• **Problem description**: Reproduce only the lines from the one containing "Continue the Blender" through the one containing "return np.array(out)", exactly as written and with both ends included.

• **Collected data**:
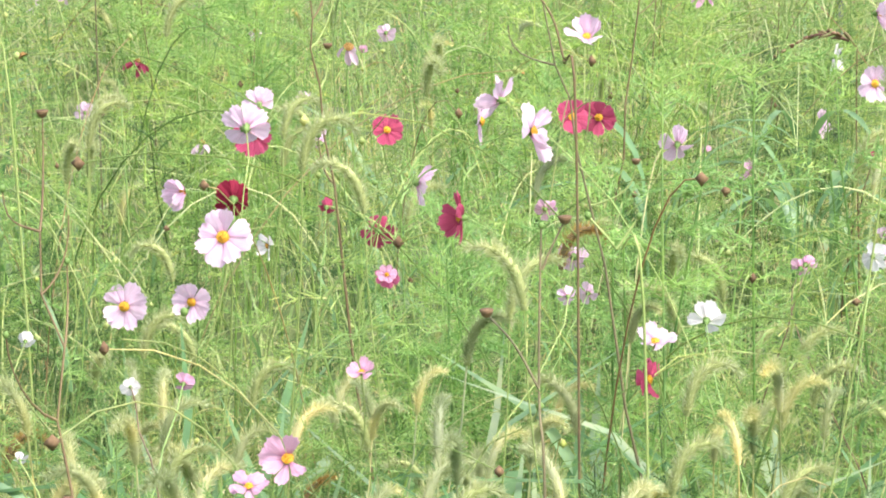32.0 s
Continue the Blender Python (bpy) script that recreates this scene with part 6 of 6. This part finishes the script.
broad_blade((3.929, 2.305, 0.959), 1.143, 0.010)


for az, r, h, k in ((94.2, 5.0, 0.72, 10), (94.9, 5.1, 0.62, 8), (47.5, 5.4, 0.78, 6), (46.9, 5.2, 0.66, 7), (90.8, 5.0, 0.75, 4), (38.6, 5.6, 0.72, 6), (97.6, 6.2, 0.75, 7),
                    (84.0, 2.75, 0.42, 9), (85.8, 2.7, 0.36, 9), (87.6, 2.8, 0.42, 9), (80.6, 2.8, 0.4, 8), (82.4, 2.7, 0.36, 8), (90.2, 2.8, 0.42, 8), (92.5, 2.9, 0.42, 8)):
    bladed_clump(az, r, h, k)


def smooth_line(points, n=5):
    """A smooth curve through the points."""
    q = np.array(points, float)
    q = np.concatenate([[2 * q[0] - q[1]], q, [2 * q[-1] - q[-2]]])
    out = []
    for i in range(1, len(q) - 2):
        for s in np.arange(n) / n:
            out.append(0.5 * (2 * q[i] + (q[i + 1] - q[i - 1]) * s + (2 * q[i - 1] - 5 * q[i] + 4 * q[i + 1] - q[i + 2]) * s * s + (3 * q[i] - q[i - 1] - 3 * q[i + 1] + q[i + 2]) * s ** 3))
    out.append(q[-2])
    return np.array(out)


def arching_stalk(tone, main, *branches):
    """A long cosmos stalk bowed by the wind, with its branches, joints and buds."""
    foot = np.array(main[0])
    root = tagged(new("arching_stalk"), f"long {tone} cosmos stalk bowed over by the wind", "stalk", "arching stalks")
    root.location = foot
    mat = STALKS[tone]
    pts = smooth_line(np.array(main) - foot)
    v, f = tube(pts, np.linspace(0.0019, 0.0012, len(pts)), 6)
    part("stem", mesh_from("stem", v, f, mat, True), root)
    tips = [pts[-1]]
    for line in branches:
        q = smooth_line(np.array(line) - foot)
        v, f = tube(q, np.linspace(0.0017, 0.001, len(q)), 5)
        part("branch", mesh_from("branch", v, f, mat if tone != "brown" else stem_mats[1], True), root)
        tips.append(q[-1])
        part("joint", BUD, root, Matrix.Translation(q[0]) @ Matrix.Scale(0.0038, 4))
    for e in tips:
        part("bud", BUD if grng.random() < 0.6 else SEED, root, Matrix.Translation(e) @ Matrix.Scale(grng.uniform(0.007, 0.01), 4), "small round bud")


arching_stalk("brown", ((-0.268, 3.859, 0.000), (-0.284, 3.893, 0.727), (-0.309, 3.950, 1.053), (-0.344, 3.961, 1.160), (-0.388, 3.967, 1.259), (-0.457, 3.966, 1.345), (-0.535, 3.960, 1.421), (-0.560, 3.959, 1.475)), ((-0.457, 3.966, 1.345), (-0.463, 3.969, 1.420), (-0.481, 3.970, 1.496), (-0.534, 3.963, 1.508), (-0.603, 3.953, 1.500)), ((-0.453, 3.966, 1.340), (-0.519, 3.959, 1.357), (-0.580, 3.950, 1.356), (-0.632, 3.940, 1.317)), ((-0.535, 3.960, 1.421), (-0.595, 3.953, 1.458), (-0.647, 3.945, 1.457)))
arching_stalk("reddish", ((1.184, 3.098, 0.000), (1.168, 3.118, 0.910), (1.142, 3.151, 1.030), (1.105, 3.178, 1.114), (1.066, 3.202, 1.190), (1.042, 3.212, 1.206)), ((1.098, 3.182, 1.121), (1.122, 3.179, 1.159), (1.134, 3.177, 1.177)), ((1.105, 3.178, 1.114), (1.087, 3.192, 1.167), (1.038, 3.213, 1.206), (0.988, 3.229, 1.204)))
arching_stalk("dark", ((3.738, 4.592, 0.000), (3.766, 4.590, 0.734), (3.812, 4.587, 0.947), (3.848, 4.574, 1.081), (3.932, 4.515, 1.207), (3.895, 4.553, 1.288), (3.835, 4.606, 1.312)), ((3.835, 4.581, 1.040), (3.902, 4.533, 1.120), (3.966, 4.483, 1.186), (4.064, 4.400, 1.248), (4.138, 4.333, 1.276)))
arching_stalk("green", ((2.492, 3.301, 0.000), (2.482, 3.323, 0.941), (2.466, 3.360, 1.082), (2.408, 3.407, 1.116), (2.387, 3.426, 1.145)), ((2.466, 3.360, 1.082), (2.497, 3.338, 1.090)))
arching_stalk("brown", ((3.226, 0.046, 0.000), (3.237, 0.057, 0.961), (3.255, 0.075, 1.062), (3.265, 0.098, 1.128), (3.271, 0.161, 1.191), (3.273, 0.224, 1.243)), ((3.265, 0.098, 1.128), (3.271, 0.072, 1.172), (3.275, 0.057, 1.201)))
arching_stalk("green", ((3.630, 0.885, 0.000), (3.631, 0.907, 0.941), (3.633, 0.942, 1.007), (3.630, 0.993, 1.074), (3.620, 1.051, 1.120), (3.603, 1.116, 1.137), (3.583, 1.172, 1.120)), ((3.630, 0.993, 1.074), (3.617, 1.050, 1.099), (3.600, 1.107, 1.095)), ((3.633, 0.942, 1.007), (3.623, 1.008, 1.057), (3.592, 1.122, 1.074)))
arching_stalk("green", ((3.937, 2.234, 0.000), (3.975, 2.197, 0.870), (4.038, 2.133, 1.053), (4.082, 2.073, 1.154), (4.121, 1.999, 1.174)), ((4.024, 2.150, 1.012), (4.063, 2.099, 1.103), (4.099, 2.035, 1.133), (4.134, 1.960, 1.122)))
arching_stalk("green", ((4.206, 1.719, 0.000), (4.203, 1.744, 0.926), (4.197, 1.786, 1.008), (4.173, 1.865, 1.080), (4.143, 1.942, 1.122), (4.113, 2.007, 1.133)), ((4.177, 1.812, 0.946), (4.163, 1.872, 1.029), (4.142, 1.930, 1.070)))
arching_stalk("green", ((3.626, 2.750, 0.000), (3.604, 2.787, 0.965), (3.566, 2.850, 1.036), (3.520, 2.919, 1.098), (3.494, 2.951, 1.113)), ((3.520, 2.919, 1.098), (3.507, 2.941, 1.139), (3.533, 2.917, 1.190)))
arching_stalk("green", ((2.791, -0.049, 0.000), (2.801, -0.029, 0.848), (2.817, 0.003, 0.910), (2.826, 0.036, 0.948)), ((2.817, 0.003, 0.910), (2.826, -0.023, 0.948)))
arching_stalk("dark", ((2.558, 0.073, 0.000), (2.583, 0.077, 0.658), (2.624, 0.085, 0.780), (2.651, 0.086, 0.875), (2.676, 0.085, 0.971)), ((2.629, 0.085, 0.798), (2.642, 0.113, 0.845), (2.650, 0.144, 0.878)), ((2.664, 0.084, 0.923), (2.672, 0.071, 0.953), (2.678, 0.059, 0.977)))
arching_stalk("dark", ((5.414, 1.155, 0.000), (5.429, 1.153, 0.854), (5.453, 1.149, 1.052), (5.466, 1.143, 1.176), (5.470, 1.141, 1.223)), ((5.462, 1.148, 1.139), (5.459, 1.180, 1.194), (5.454, 1.210, 1.213)), ((5.455, 1.152, 1.077), (5.470, 1.113, 1.151), (5.475, 1.099, 1.176)))
arching_stalk("green", ((1.578, 4.057, 0.000), (1.563, 4.072, 1.017), (1.537, 4.096, 1.125), (1.529, 4.108, 1.224)), ((1.563, 4.072, 1.017), (1.590, 4.071, 1.095), (1.590, 4.081, 1.174)), ((1.537, 4.096, 1.125), (1.520, 4.105, 1.155)))
arching_stalk("green", ((3.005, 2.869, 0.000), (3.002, 2.882, 1.029), (2.996, 2.902, 1.104), (2.983, 2.929, 1.198), (2.948, 2.974, 1.283)))


# more foxtails, too many to count, in the grass close by
(cv, cf), (hv, hf) = bristly_head(grng, 0.085, foxtail_mat)
sv, sf = tube(bezier((-0.06, 0, -0.45), (-0.06, 0, -0.2), (0, 0, -0.1), (0, 0, 0), 6), np.full(6, 0.0012), 3)
v, f = join([(hv, hf), (cv, np.concatenate([cf[:, [0, 1, 2]], cf[:, [0, 2, 3]]])), (sv, np.concatenate([sf[:, [0, 1, 2]], sf[:, [0, 2, 3]]]))])
pl = np.concatenate([field(grng, 110, 3.5, 8, 1.3)[0], field(grng, 95, 2.25, 3.5, 1.0, 76, 98)[0]])
n = len(pl)
pl[:, 2] = 0.45 * grng.uniform(0.95, 1.35, n)
stuff("foxtails", scatter([(v, f)], np.zeros(n, int), pl, grng.random(n) * 6.28, grng.uniform(1.0, 1.5, n)), foxtail_mat, "pale green foxtail grass heads among the leaves", "grass")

• **Result**:
Continue the Blender Python (bpy) script that recreates this scene with part 6 of 6. This part finishes the script.
broad_blade((3.929, 2.305, 0.959), 1.143, 0.010)


for az, r, h, k in ((94.2, 5.0, 0.72, 10), (94.9, 5.1, 0.62, 8), (47.5, 5.4, 0.78, 6), (46.9, 5.2, 0.66, 7), (90.8, 5.0, 0.75, 4), (38.6, 5.6, 0.72, 6), (97.6, 6.2, 0.75, 7),
                    (84.0, 2.75, 0.42, 9), (85.8, 2.7, 0.36, 9), (87.6, 2.8, 0.42, 9), (80.6, 2.8, 0.4, 8), (82.4, 2.7, 0.36, 8), (90.2, 2.8, 0.42, 8), (92.5, 2.9, 0.42, 8)):
    bladed_clump(az, r, h, k)


def smooth_line(points, n=5):
    """A smooth curve through the points."""
    q = np.array(points, float)
    q = np.concatenate([[2 * q[0] - q[1]], q, [2 * q[-1] - q[-2]]])
    out = []
    for i in range(1, len(q) - 2):
        for s in np.arange(n) / n:
            out.append(0.5 * (2 * q[i] + (q[i + 1] - q[i - 1]) * s + (2 * q[i - 1] - 5 * q[i] + 4 * q[i + 1] - q[i + 2]) * s * s + (3 * q[i] - q[i - 1] - 3 * q[i + 1] + q[i + 2]) * s ** 3))
    out.append(q[-2])
    return np.array(out)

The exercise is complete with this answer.